The prices gold and silver traded up again during last week, and I suspect precious metals rates will increase further this week. The number of jobs added in August according to the U.S. non-farm payroll report didn't meet expectations. This news may have been among the factors to pull up precious metals and depreciate the USD. As I have pointed out in the precious metals weekly outlook, the main event of the week will revolve around the FOMC meeting.
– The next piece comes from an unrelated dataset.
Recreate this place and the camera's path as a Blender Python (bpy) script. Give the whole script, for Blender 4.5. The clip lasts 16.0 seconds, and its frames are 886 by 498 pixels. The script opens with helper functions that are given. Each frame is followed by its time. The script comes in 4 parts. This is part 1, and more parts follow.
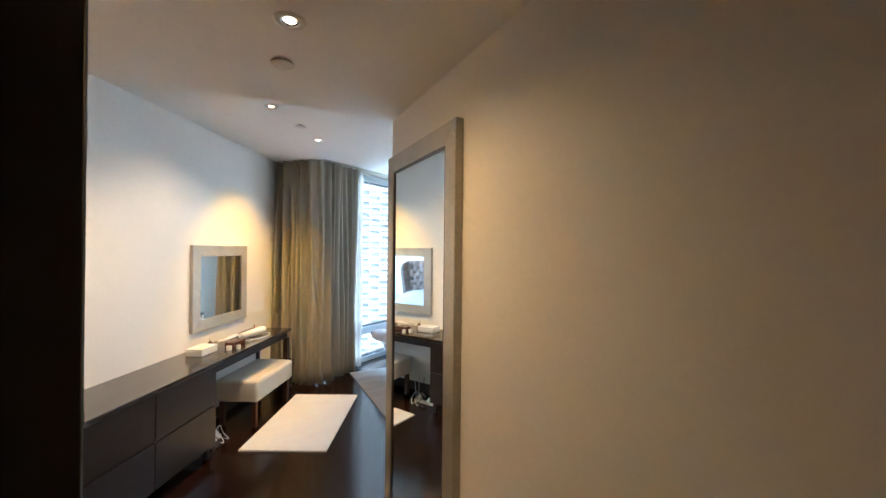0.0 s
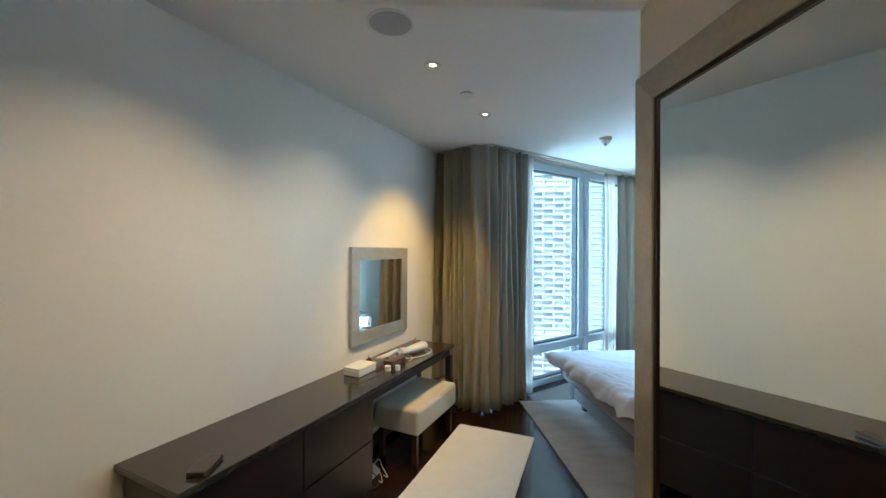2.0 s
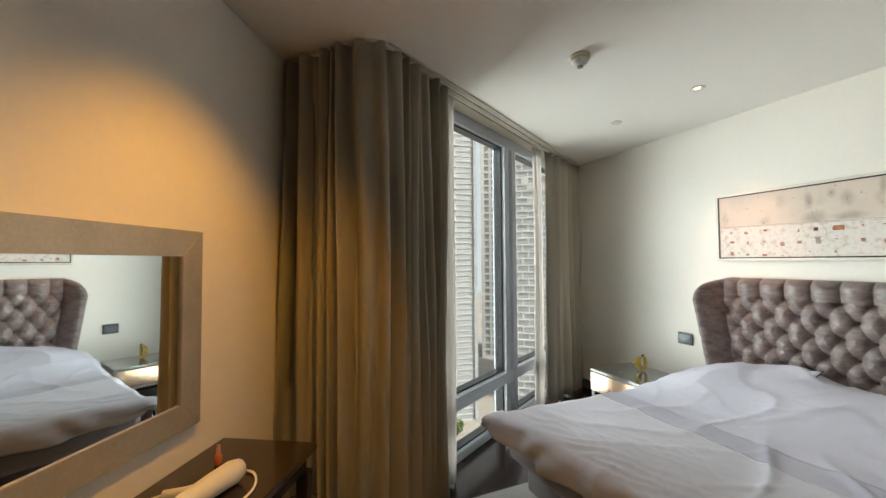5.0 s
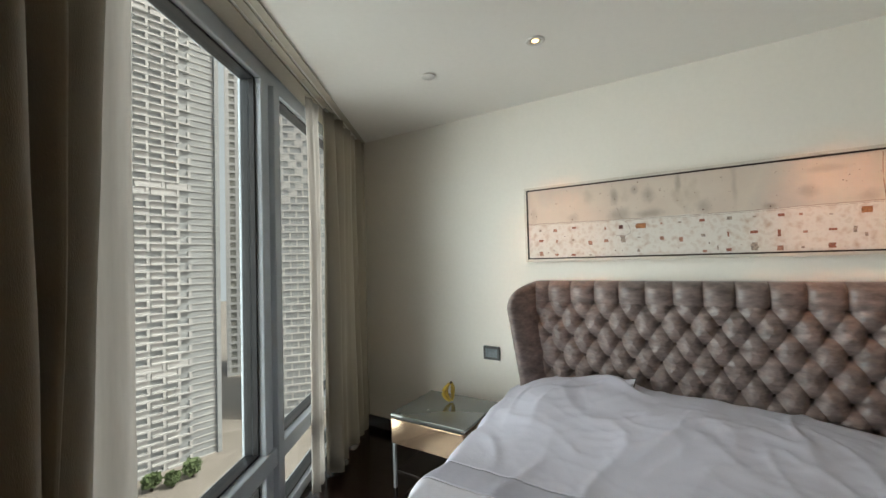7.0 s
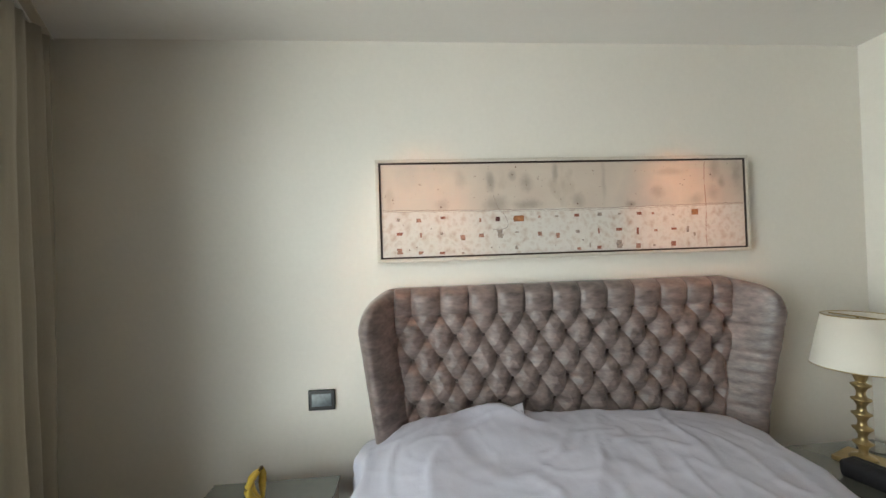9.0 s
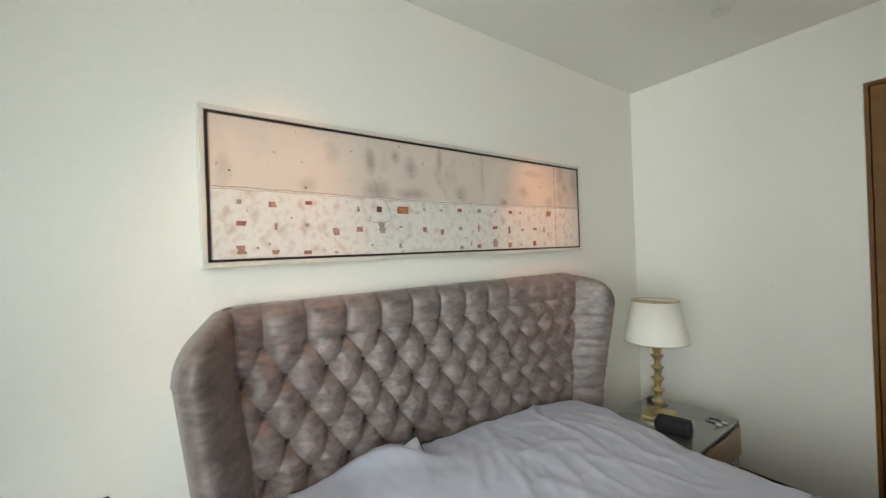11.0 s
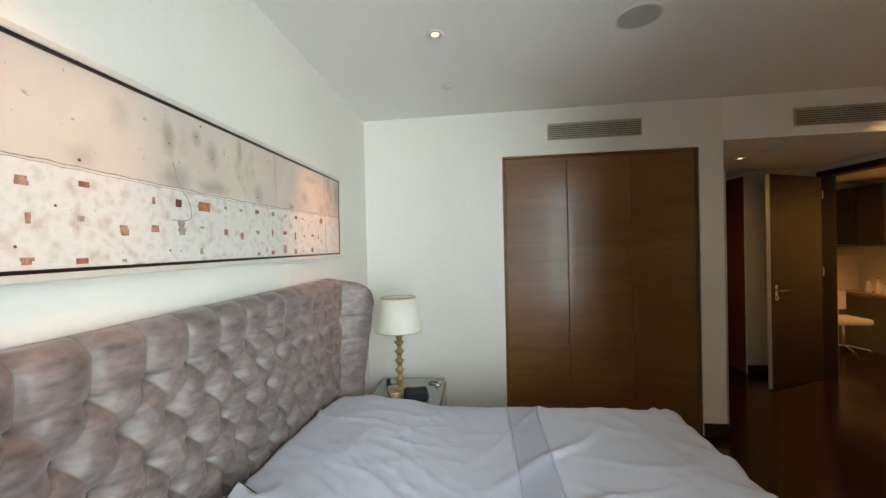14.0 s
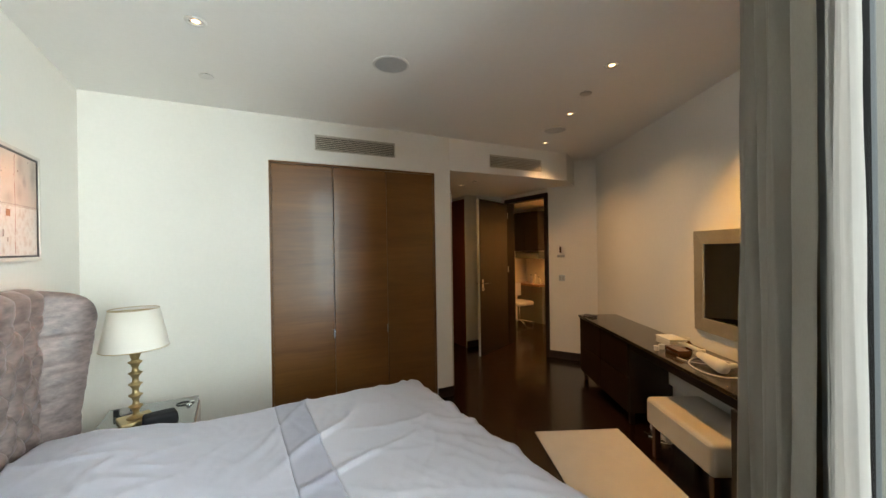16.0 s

But there are several other events and reports that could affect the bullion market including: EU Council meeting, German Court Ruling on bailout, U.S. retail sales report and U.S CPI. On today's agenda: Japan Current Account, China's Trade Balance, and China New Loans.
On Friday, Gold rose by 2.1% to $1,740.5; Silver also saw a 3.1% hike to $33.69. During last week, gold increased by 3.1%; silver, by 7.2%. Furthermore, on Friday the SPDR Gold Shares (GLD) also hiked up 2.15%, and reached 168.44 by September 9th.
As seen below, the chart shows the changes of normalized prices of precious metals in the last several weeks (normalized to 100 as of August 23rd). During recent weeks, gold and silver have experienced an upward trend.
On Today's Agenda
Japan's Current Account: this report may affect the direction of the Yen;
China New Loans: According to last month's report, the total loans decreased despite the efforts of the People's Bank of China to stimulate the economy - by slashing the interest rate and easing the restrictions on commercial banks regarding new loans.
China's Trade Balance Report: according to the last month's update, China's trade balance decreased to a $25.1 billion surplus; if the surplus will further contract, it may indicate that China's economy is slowing down and this, in turn, may adversely affect rates of commodities;
Currencies / Bullion - September Update
The Euro/ USD also saw a 1.5% hike on Friday to 1.2817. During last week, the Euro/USD rose by 1.9%. Further, other currencies including the Aussie dollar also appreciated on Friday against the USD by 0.96%. The linear correlation between gold and Euro is still robust: during August/September, the correlation between the gold and EURO/USD was 0.615 (daily percent changes). Due to the many news items on this week's agenda (ECB bond program in the German Court, FOCM meeting) the Euro/USD is likely to be very volatile.
The prices of precious metals increased last week, especially following the U.S. labor report. The report continued to show little progress in the U.S. economy and this news, along with the renewed expectations of another QE program -- following the publication of the minutes of the previous FOMC meeting -- rallied the prices of bullion. I still guess the FOMC won't announce another QE program just yet, even though the market already expects that. In Europe there are expectations that the German Court will approve the bailout. If the ECB aid will be requested by Spain, even though there are reports that Spain might delay the request until next month, this could also contribute to the rally of the Euro. Today's publication of the China's trade balance and new loans might have a modest effect on the USD and commodities. If these reports show little progress, it could adversely affect bullion prices.